▶ [Task statement] Return all the data, word for word.
========================
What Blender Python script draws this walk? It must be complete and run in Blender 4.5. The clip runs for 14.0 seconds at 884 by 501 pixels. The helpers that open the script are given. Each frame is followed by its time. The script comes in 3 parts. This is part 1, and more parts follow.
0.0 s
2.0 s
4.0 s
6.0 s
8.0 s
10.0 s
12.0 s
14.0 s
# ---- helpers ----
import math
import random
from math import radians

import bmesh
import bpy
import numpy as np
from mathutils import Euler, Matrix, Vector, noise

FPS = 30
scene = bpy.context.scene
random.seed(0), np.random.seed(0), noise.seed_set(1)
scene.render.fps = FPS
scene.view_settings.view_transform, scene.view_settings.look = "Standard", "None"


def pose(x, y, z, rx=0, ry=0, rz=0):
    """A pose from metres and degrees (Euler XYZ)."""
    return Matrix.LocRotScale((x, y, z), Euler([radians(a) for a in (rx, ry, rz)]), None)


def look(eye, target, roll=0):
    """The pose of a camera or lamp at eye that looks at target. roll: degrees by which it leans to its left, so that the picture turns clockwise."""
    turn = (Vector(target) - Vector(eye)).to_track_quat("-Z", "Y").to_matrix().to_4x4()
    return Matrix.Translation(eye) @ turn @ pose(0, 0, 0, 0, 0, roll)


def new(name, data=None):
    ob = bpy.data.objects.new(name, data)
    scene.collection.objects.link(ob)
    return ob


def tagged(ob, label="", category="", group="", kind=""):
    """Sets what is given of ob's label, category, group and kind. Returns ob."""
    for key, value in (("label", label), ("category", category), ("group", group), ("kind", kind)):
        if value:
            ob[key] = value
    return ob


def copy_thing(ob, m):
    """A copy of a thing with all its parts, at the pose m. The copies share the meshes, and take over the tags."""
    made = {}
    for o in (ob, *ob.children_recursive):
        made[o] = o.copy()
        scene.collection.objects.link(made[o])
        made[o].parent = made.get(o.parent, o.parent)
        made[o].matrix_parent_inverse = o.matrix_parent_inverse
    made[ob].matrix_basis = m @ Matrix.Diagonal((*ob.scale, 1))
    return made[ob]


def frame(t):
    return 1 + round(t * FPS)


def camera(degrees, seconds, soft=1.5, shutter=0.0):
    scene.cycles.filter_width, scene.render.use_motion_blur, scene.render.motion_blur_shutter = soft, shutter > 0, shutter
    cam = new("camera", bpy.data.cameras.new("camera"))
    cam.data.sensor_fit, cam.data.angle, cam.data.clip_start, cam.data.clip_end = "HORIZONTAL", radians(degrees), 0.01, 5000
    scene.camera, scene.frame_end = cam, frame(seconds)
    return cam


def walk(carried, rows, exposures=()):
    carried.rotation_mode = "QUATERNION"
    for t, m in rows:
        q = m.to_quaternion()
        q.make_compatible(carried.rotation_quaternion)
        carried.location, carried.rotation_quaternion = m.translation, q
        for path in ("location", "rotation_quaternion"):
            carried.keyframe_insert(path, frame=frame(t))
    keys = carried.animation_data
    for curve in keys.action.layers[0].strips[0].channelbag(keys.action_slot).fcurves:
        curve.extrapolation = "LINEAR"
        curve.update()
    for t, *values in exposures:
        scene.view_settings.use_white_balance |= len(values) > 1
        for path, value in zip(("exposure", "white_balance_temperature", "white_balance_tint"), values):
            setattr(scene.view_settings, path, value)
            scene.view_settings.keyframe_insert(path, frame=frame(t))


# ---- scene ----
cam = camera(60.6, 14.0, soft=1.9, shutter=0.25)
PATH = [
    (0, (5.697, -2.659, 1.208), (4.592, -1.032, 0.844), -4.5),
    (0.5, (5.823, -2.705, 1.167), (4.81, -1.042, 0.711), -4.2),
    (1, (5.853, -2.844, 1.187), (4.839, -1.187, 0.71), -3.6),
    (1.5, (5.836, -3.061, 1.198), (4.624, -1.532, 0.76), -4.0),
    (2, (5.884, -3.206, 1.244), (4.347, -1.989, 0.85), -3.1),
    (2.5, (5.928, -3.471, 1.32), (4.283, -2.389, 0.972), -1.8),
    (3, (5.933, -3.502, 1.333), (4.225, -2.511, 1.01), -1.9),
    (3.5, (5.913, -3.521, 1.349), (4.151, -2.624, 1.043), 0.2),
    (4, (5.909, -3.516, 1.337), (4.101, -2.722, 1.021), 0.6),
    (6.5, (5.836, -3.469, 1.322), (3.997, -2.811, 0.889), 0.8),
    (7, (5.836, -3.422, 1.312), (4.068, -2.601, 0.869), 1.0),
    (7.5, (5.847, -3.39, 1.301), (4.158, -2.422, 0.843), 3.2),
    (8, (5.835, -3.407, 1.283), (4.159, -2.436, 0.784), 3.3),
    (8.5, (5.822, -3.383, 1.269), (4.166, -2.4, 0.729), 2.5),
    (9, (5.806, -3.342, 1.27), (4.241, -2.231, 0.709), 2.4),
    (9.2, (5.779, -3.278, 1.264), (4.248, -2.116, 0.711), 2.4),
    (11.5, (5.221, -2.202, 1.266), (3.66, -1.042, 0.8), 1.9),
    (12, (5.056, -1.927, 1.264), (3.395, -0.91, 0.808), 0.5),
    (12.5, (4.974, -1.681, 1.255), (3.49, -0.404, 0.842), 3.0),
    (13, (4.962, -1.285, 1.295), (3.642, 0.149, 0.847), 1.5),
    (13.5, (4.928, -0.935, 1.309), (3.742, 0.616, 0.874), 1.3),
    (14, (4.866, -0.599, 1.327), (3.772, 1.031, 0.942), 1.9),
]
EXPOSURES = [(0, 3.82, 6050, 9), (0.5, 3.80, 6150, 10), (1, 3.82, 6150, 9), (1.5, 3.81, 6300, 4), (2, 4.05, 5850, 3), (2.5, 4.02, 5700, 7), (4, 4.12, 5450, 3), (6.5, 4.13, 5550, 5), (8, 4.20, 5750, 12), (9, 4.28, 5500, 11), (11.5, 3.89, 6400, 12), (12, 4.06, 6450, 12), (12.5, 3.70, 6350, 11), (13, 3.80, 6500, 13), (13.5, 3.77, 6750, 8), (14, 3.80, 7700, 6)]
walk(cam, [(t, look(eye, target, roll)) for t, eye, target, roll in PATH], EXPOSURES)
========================
▶ [Output of the task]
What Blender Python script draws this walk? It must be complete and run in Blender 4.5. The clip runs for 14.0 seconds at 884 by 501 pixels. The helpers that open the script are given. Each frame is followed by its time. The script comes in 3 parts. This is part 1, and more parts follow.
0.0 s
2.0 s
4.0 s
6.0 s
8.0 s
10.0 s
12.0 s
14.0 s
# ---- helpers ----
import math
import random
from math import radians

import bmesh
import bpy
import numpy as np
from mathutils import Euler, Matrix, Vector, noise

FPS = 30
scene = bpy.context.scene
random.seed(0), np.random.seed(0), noise.seed_set(1)
scene.render.fps = FPS
scene.view_settings.view_transform, scene.view_settings.look = "Standard", "None"


def pose(x, y, z, rx=0, ry=0, rz=0):
    """A pose from metres and degrees (Euler XYZ)."""
    return Matrix.LocRotScale((x, y, z), Euler([radians(a) for a in (rx, ry, rz)]), None)


def look(eye, target, roll=0):
    """The pose of a camera or lamp at eye that looks at target. roll: degrees by which it leans to its left, so that the picture turns clockwise."""
    turn = (Vector(target) - Vector(eye)).to_track_quat("-Z", "Y").to_matrix().to_4x4()
    return Matrix.Translation(eye) @ turn @ pose(0, 0, 0, 0, 0, roll)


def new(name, data=None):
    ob = bpy.data.objects.new(name, data)
    scene.collection.objects.link(ob)
    return ob


def tagged(ob, label="", category="", group="", kind=""):
    """Sets what is given of ob's label, category, group and kind. Returns ob."""
    for key, value in (("label", label), ("category", category), ("group", group), ("kind", kind)):
        if value:
            ob[key] = value
    return ob


def copy_thing(ob, m):
    """A copy of a thing with all its parts, at the pose m. The copies share the meshes, and take over the tags."""
    made = {}
    for o in (ob, *ob.children_recursive):
        made[o] = o.copy()
        scene.collection.objects.link(made[o])
        made[o].parent = made.get(o.parent, o.parent)
        made[o].matrix_parent_inverse = o.matrix_parent_inverse
    made[ob].matrix_basis = m @ Matrix.Diagonal((*ob.scale, 1))
    return made[ob]


def frame(t):
    return 1 + round(t * FPS)


def camera(degrees, seconds, soft=1.5, shutter=0.0):
    scene.cycles.filter_width, scene.render.use_motion_blur, scene.render.motion_blur_shutter = soft, shutter > 0, shutter
    cam = new("camera", bpy.data.cameras.new("camera"))
    cam.data.sensor_fit, cam.data.angle, cam.data.clip_start, cam.data.clip_end = "HORIZONTAL", radians(degrees), 0.01, 5000
    scene.camera, scene.frame_end = cam, frame(seconds)
    return cam


def walk(carried, rows, exposures=()):
    carried.rotation_mode = "QUATERNION"
    for t, m in rows:
        q = m.to_quaternion()
        q.make_compatible(carried.rotation_quaternion)
        carried.location, carried.rotation_quaternion = m.translation, q
        for path in ("location", "rotation_quaternion"):
            carried.keyframe_insert(path, frame=frame(t))
    keys = carried.animation_data
    for curve in keys.action.layers[0].strips[0].channelbag(keys.action_slot).fcurves:
        curve.extrapolation = "LINEAR"
        curve.update()
    for t, *values in exposures:
        scene.view_settings.use_white_balance |= len(values) > 1
        for path, value in zip(("exposure", "white_balance_temperature", "white_balance_tint"), values):
            setattr(scene.view_settings, path, value)
            scene.view_settings.keyframe_insert(path, frame=frame(t))


# ---- scene ----
cam = camera(60.6, 14.0, soft=1.9, shutter=0.25)
PATH = [
    (0, (5.697, -2.659, 1.208), (4.592, -1.032, 0.844), -4.5),
    (0.5, (5.823, -2.705, 1.167), (4.81, -1.042, 0.711), -4.2),
    (1, (5.853, -2.844, 1.187), (4.839, -1.187, 0.71), -3.6),
    (1.5, (5.836, -3.061, 1.198), (4.624, -1.532, 0.76), -4.0),
    (2, (5.884, -3.206, 1.244), (4.347, -1.989, 0.85), -3.1),
    (2.5, (5.928, -3.471, 1.32), (4.283, -2.389, 0.972), -1.8),
    (3, (5.933, -3.502, 1.333), (4.225, -2.511, 1.01), -1.9),
    (3.5, (5.913, -3.521, 1.349), (4.151, -2.624, 1.043), 0.2),
    (4, (5.909, -3.516, 1.337), (4.101, -2.722, 1.021), 0.6),
    (6.5, (5.836, -3.469, 1.322), (3.997, -2.811, 0.889), 0.8),
    (7, (5.836, -3.422, 1.312), (4.068, -2.601, 0.869), 1.0),
    (7.5, (5.847, -3.39, 1.301), (4.158, -2.422, 0.843), 3.2),
    (8, (5.835, -3.407, 1.283), (4.159, -2.436, 0.784), 3.3),
    (8.5, (5.822, -3.383, 1.269), (4.166, -2.4, 0.729), 2.5),
    (9, (5.806, -3.342, 1.27), (4.241, -2.231, 0.709), 2.4),
    (9.2, (5.779, -3.278, 1.264), (4.248, -2.116, 0.711), 2.4),
    (11.5, (5.221, -2.202, 1.266), (3.66, -1.042, 0.8), 1.9),
    (12, (5.056, -1.927, 1.264), (3.395, -0.91, 0.808), 0.5),
    (12.5, (4.974, -1.681, 1.255), (3.49, -0.404, 0.842), 3.0),
    (13, (4.962, -1.285, 1.295), (3.642, 0.149, 0.847), 1.5),
    (13.5, (4.928, -0.935, 1.309), (3.742, 0.616, 0.874), 1.3),
    (14, (4.866, -0.599, 1.327), (3.772, 1.031, 0.942), 1.9),
]
EXPOSURES = [(0, 3.82, 6050, 9), (0.5, 3.80, 6150, 10), (1, 3.82, 6150, 9), (1.5, 3.81, 6300, 4), (2, 4.05, 5850, 3), (2.5, 4.02, 5700, 7), (4, 4.12, 5450, 3), (6.5, 4.13, 5550, 5), (8, 4.20, 5750, 12), (9, 4.28, 5500, 11), (11.5, 3.89, 6400, 12), (12, 4.06, 6450, 12), (12.5, 3.70, 6350, 11), (13, 3.80, 6500, 13), (13.5, 3.77, 6750, 8), (14, 3.80, 7700, 6)]
walk(cam, [(t, look(eye, target, roll)) for t, eye, target, roll in PATH], EXPOSURES)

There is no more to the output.